One aspect of my process research is figuring out the languages. By this, I mean the type of vocabulary and references used to talk about ideas and the developing work. It also includes the specific swing of this vocabulary – how, by whom, and when it is casual, jokey, serious, reflective, theoretical, forceful, mysterious, etc. Exploring how my language flow and references can mesh and rebound with these types of languages is a big part of creating trust and working together. It is important to be in sync with the languages used, but it can also be useful to shift or question them.

What is notably different in assessing the languages right now is the amount of work we are doing by Zoom and texting. Conversations of this sort don’t have the same flow as when we are doing them together in the same room. Even now that we have started rehearsing in small groups together in Montreal, it is outside – and we keep our distance, have other sound information from the environment, and generally talk less.

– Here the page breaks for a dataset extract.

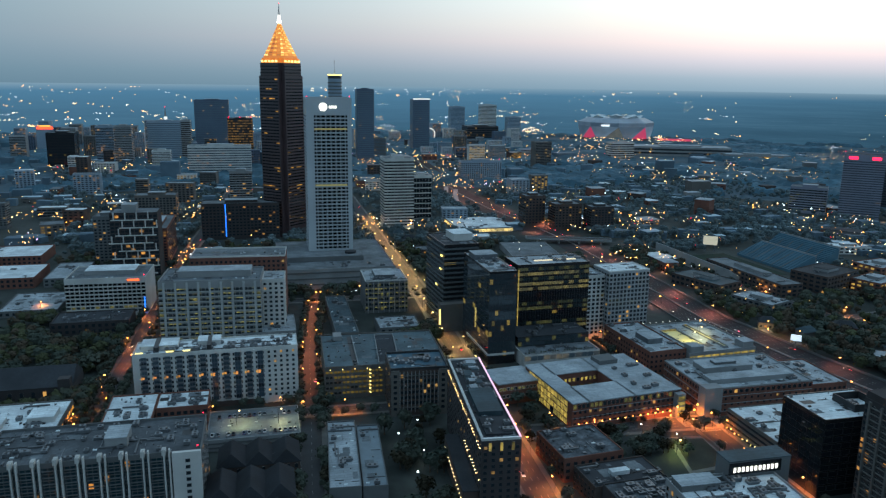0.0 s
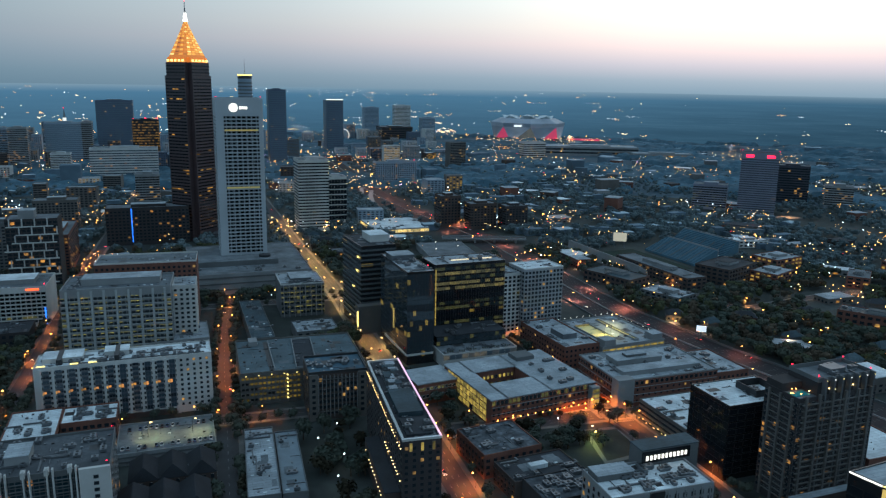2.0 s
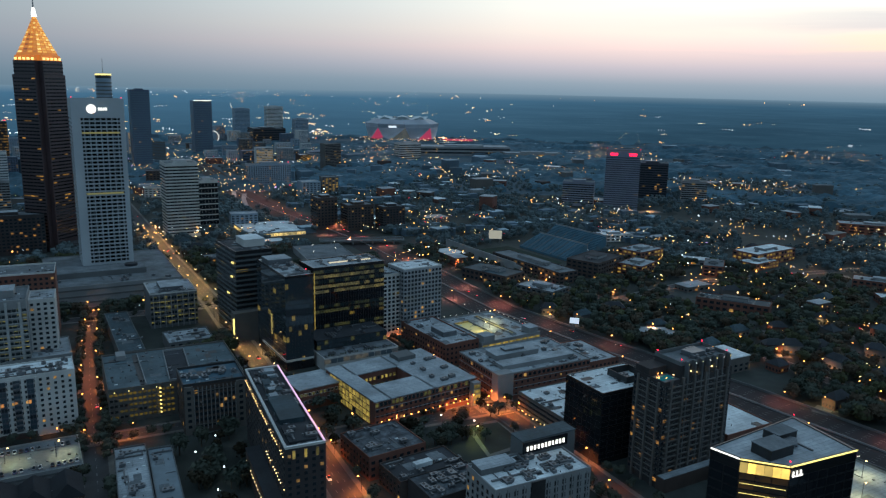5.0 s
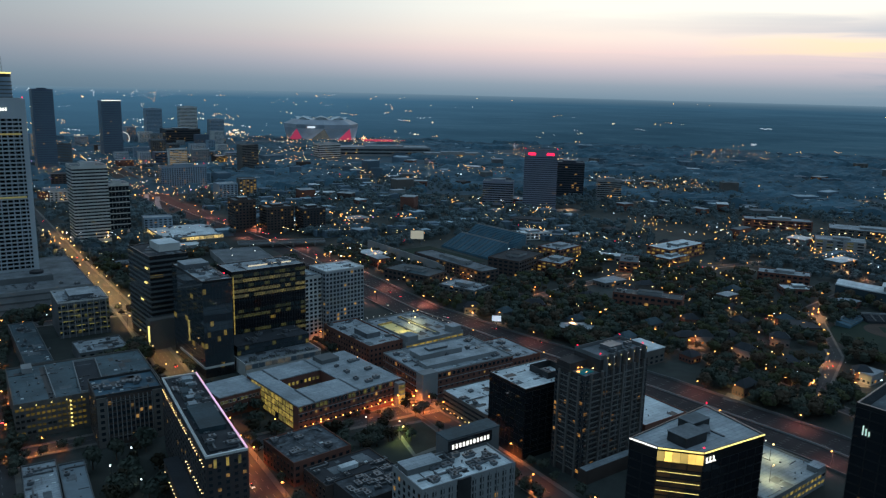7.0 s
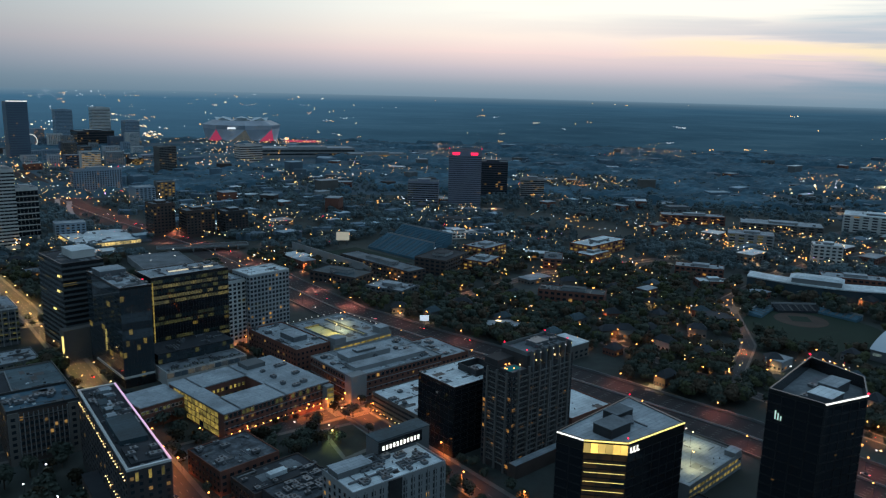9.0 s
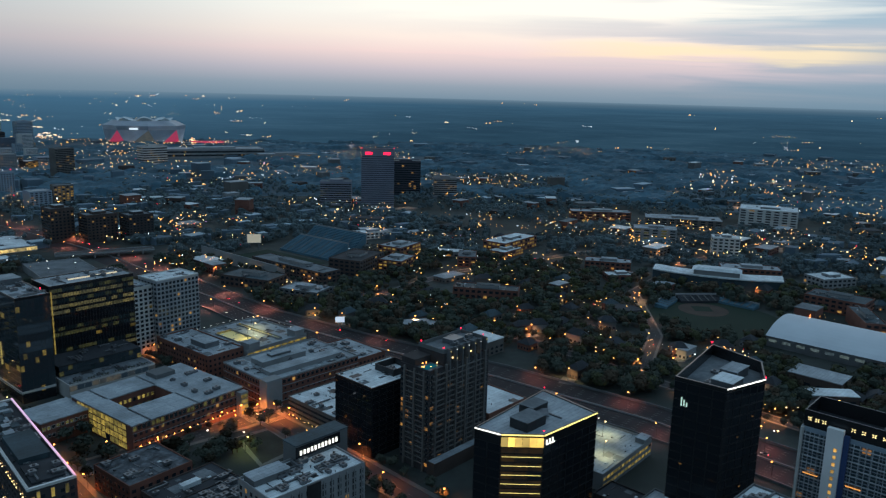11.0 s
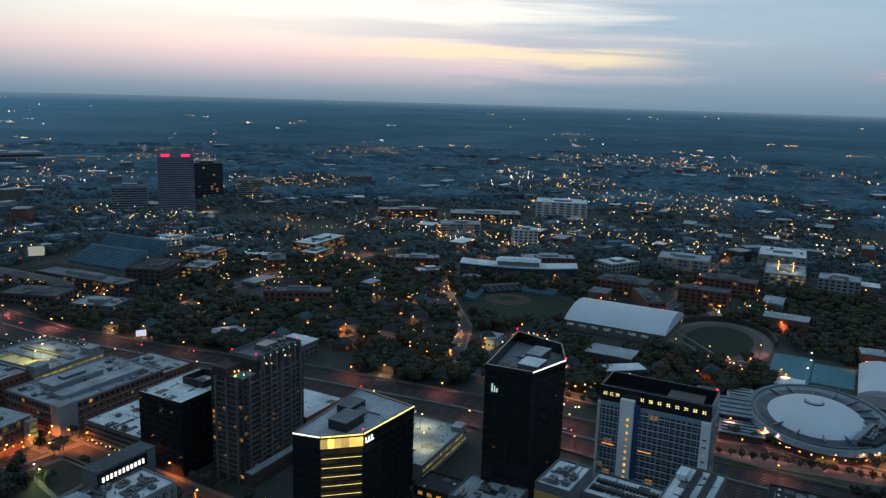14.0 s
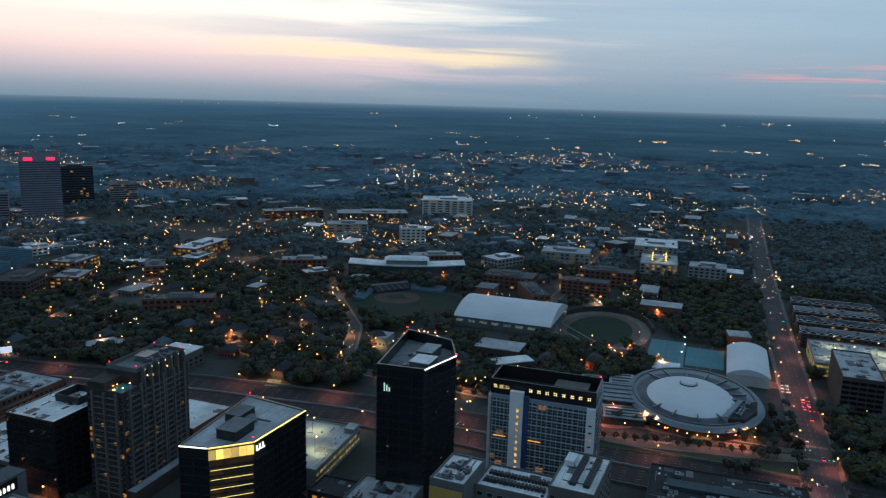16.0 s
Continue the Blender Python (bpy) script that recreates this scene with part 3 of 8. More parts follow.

This will certainly have an effect on the works developed, though it is too early to know in what ways.

A second type of process research I like is determining the practice of a project. In what way is a group being together to create a common understanding that isn’t exactly the creation, but is necessary for the creation? Sometimes it’s as simple as exchanging news of the day and getting in sync, while other times it can be extensive idea exchanges or a more elaborate body practice. These practices can shift and evolve over time. I think that understanding the deep knowledge of a work involves recognizing these practices. Keeping track of them helps to understand the needs of a project and its roots – not to mention that sometimes there are practices that get in the way of moving forward, and being able to name them aids in seeing if they are still useful.

For sure, the social practices around creation have shifted now and will continue to do so. Consent negotiations around rehearsing and performing are present in ways they never have been before. How will our body practices transform when they are taken outside of studios? How will we deal with winter, when the option of being outside is no longer possible? What kind of emotional practices do we need?

Perhaps I will finish up by saying that my confinement started with reading Rebecca Solnit’s Paradise Built in Hell. This book looks at the utopias that can emerge following disasters. But as we have realized that the multiple upheavals we are experiencing are an opportunity – or a necessity – to reconsider the world we need to create in order to be in alignment with our values, I have turned to social activists – in particular Audre Lorde and Adrienne Maree Brown – as sources of inspiration. So my questions now include: How do we find our pleasures of activism?